何より「この街に住んだ経験を持つ人が、この街に住み着くキッカケとなれば良い」という話はものすごく持続的な思いであって、素直に共感しました。

残るひとつは「高島平」でした。

ここは数回行ったこともあるし、よく近くは通る。高速乗っても団地群が目に入るし、なんとなく都心部との距離感も体感である。

ここも実はメモを取り損ねました。。。

コミュニティカフェなどはあるが、そこを使いにくいと思う人たちもいる。外を出歩く際に、休む場所がわからないとちょっと長い距離の散歩は脚が重い。

なので、このエリアの地図を作成。
その中に距離別のコースを提案し、途中で使えるベンチやコンビニ、カフェを明記することで、街に出歩きやすくする。という提案。

これは先生から言われていた「このエリアの歴史を解説してあげる要素が地図にあると良いのでは?年配の方は歴史の話と街歩きは魅力を感じるので、そこを突いてみては?」というのが、ものすごくツボ。共感しました。

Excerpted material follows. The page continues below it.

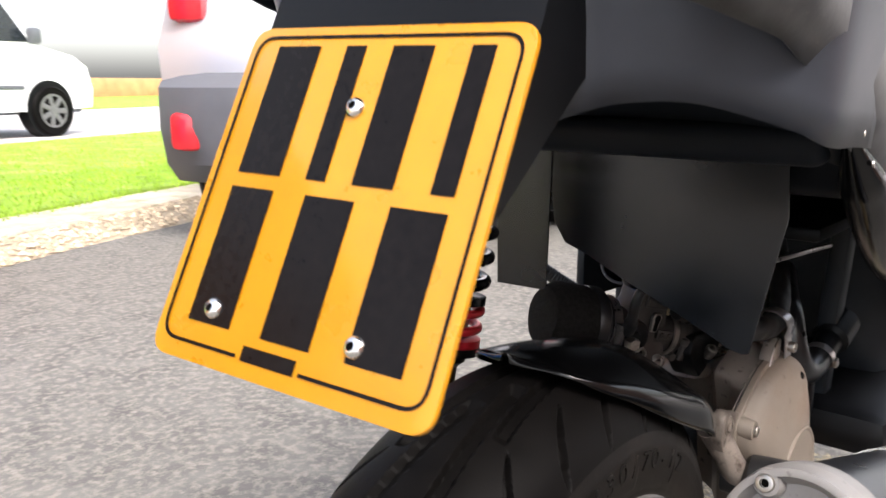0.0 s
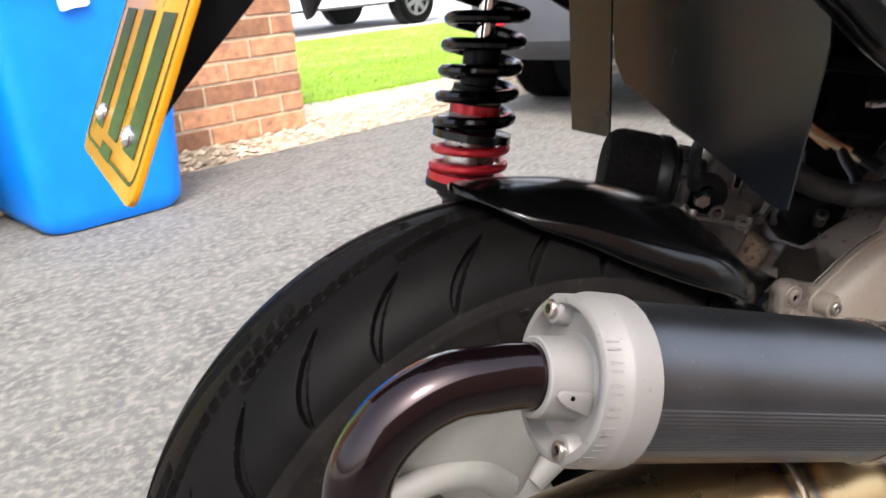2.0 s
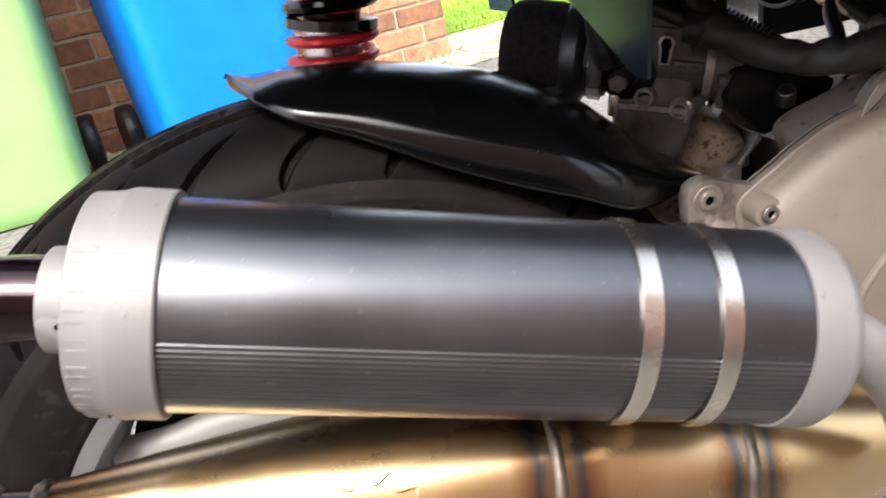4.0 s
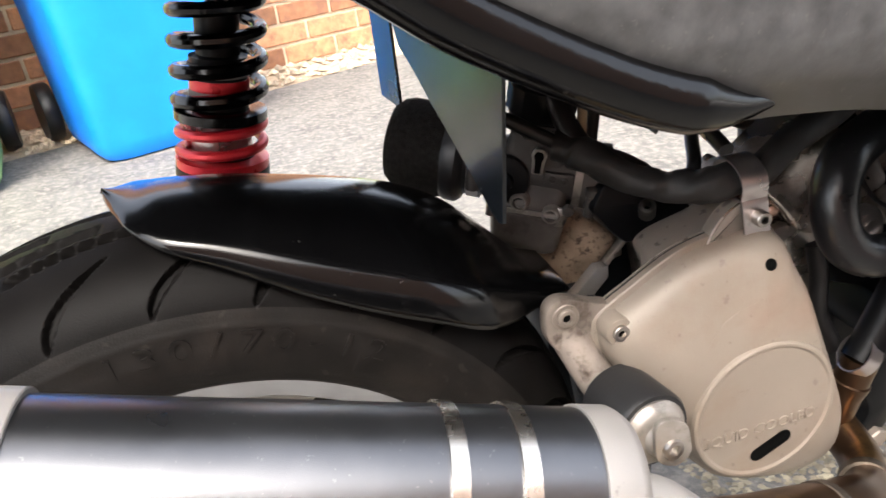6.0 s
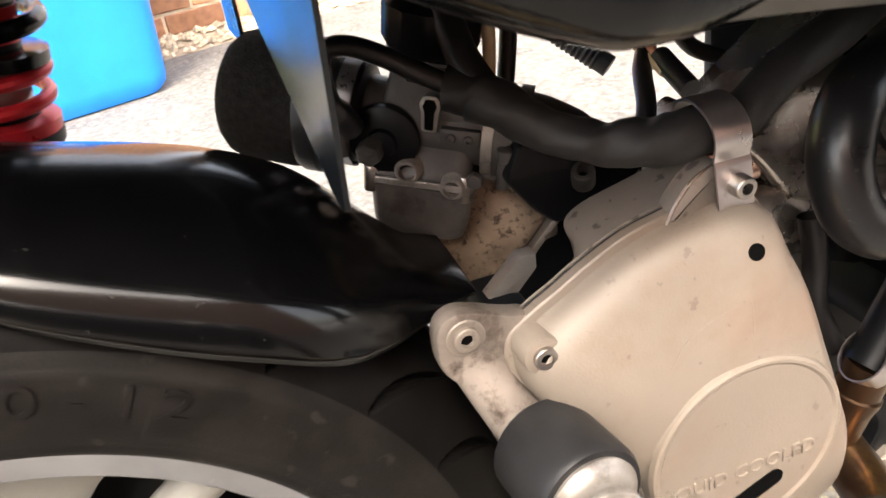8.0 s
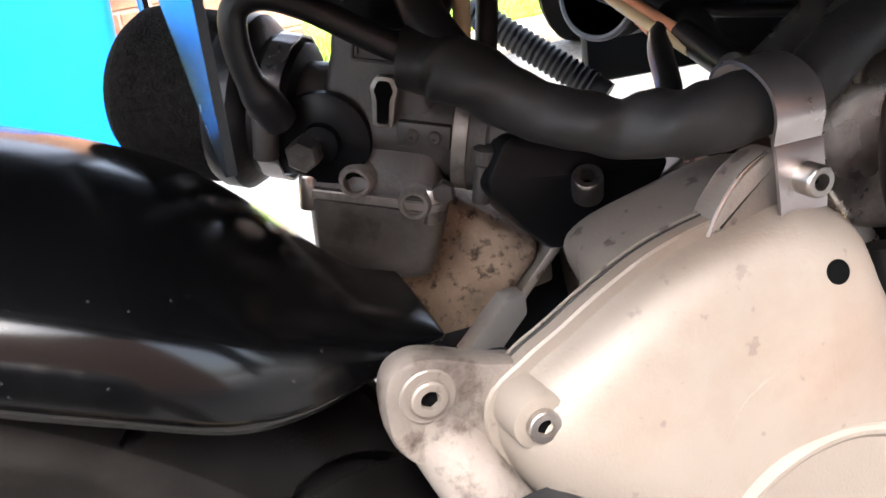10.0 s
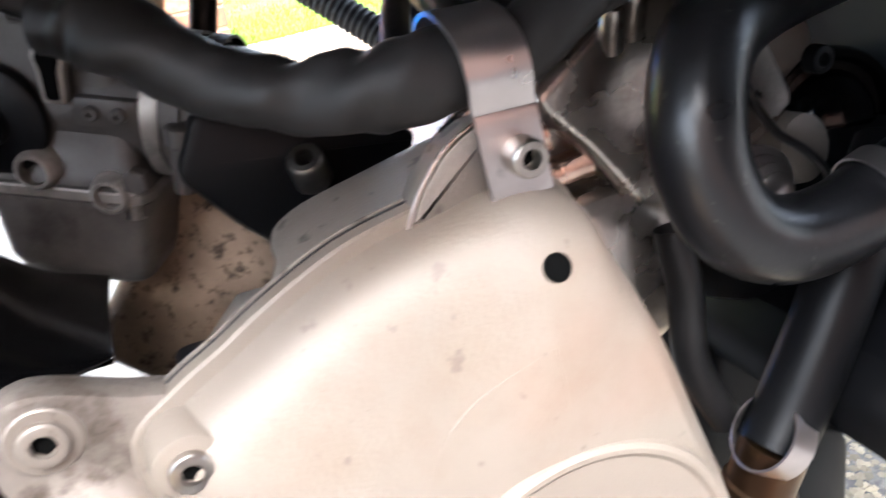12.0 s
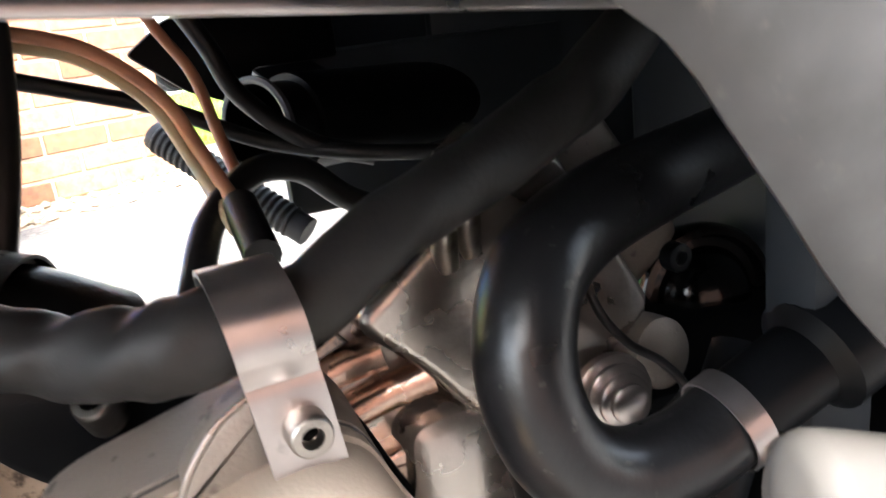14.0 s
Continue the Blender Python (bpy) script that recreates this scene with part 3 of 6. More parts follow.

ということで、全体的にレベルが高く面白い機会でした。
「自分だったら」って視点で、それぞれの街に対して考えるのも面白かった。
これから地方のエリア再生・活性化のアドバイザーとして仕事できたら面白そうだなと思う機会となりました。

やっぱり街に関しては「これ楽しいぞ」って見せること。理屈も大切だけど、魅力を語る際には「おもしろそう!楽しそう!」という面を無条件に体験させてあげることが、ひとつの解決策になる。と実感しました。

実はこれ、あまりやってないよね。
あまりにも魅力をアピールし過ぎて、理屈っぽく面倒臭そうな一面が見えてしまっている。それで集まる人たちも偏りがちなのでは?
理屈や根拠は背景としてしっかり持っていれば良い。表側はハードル低く、感情を誘導することが大切。バズる時ってだいたいそうだよね。

結論:いくら大切とは言えバックボーンの設計だけじゃ、人は集められない。バランスです。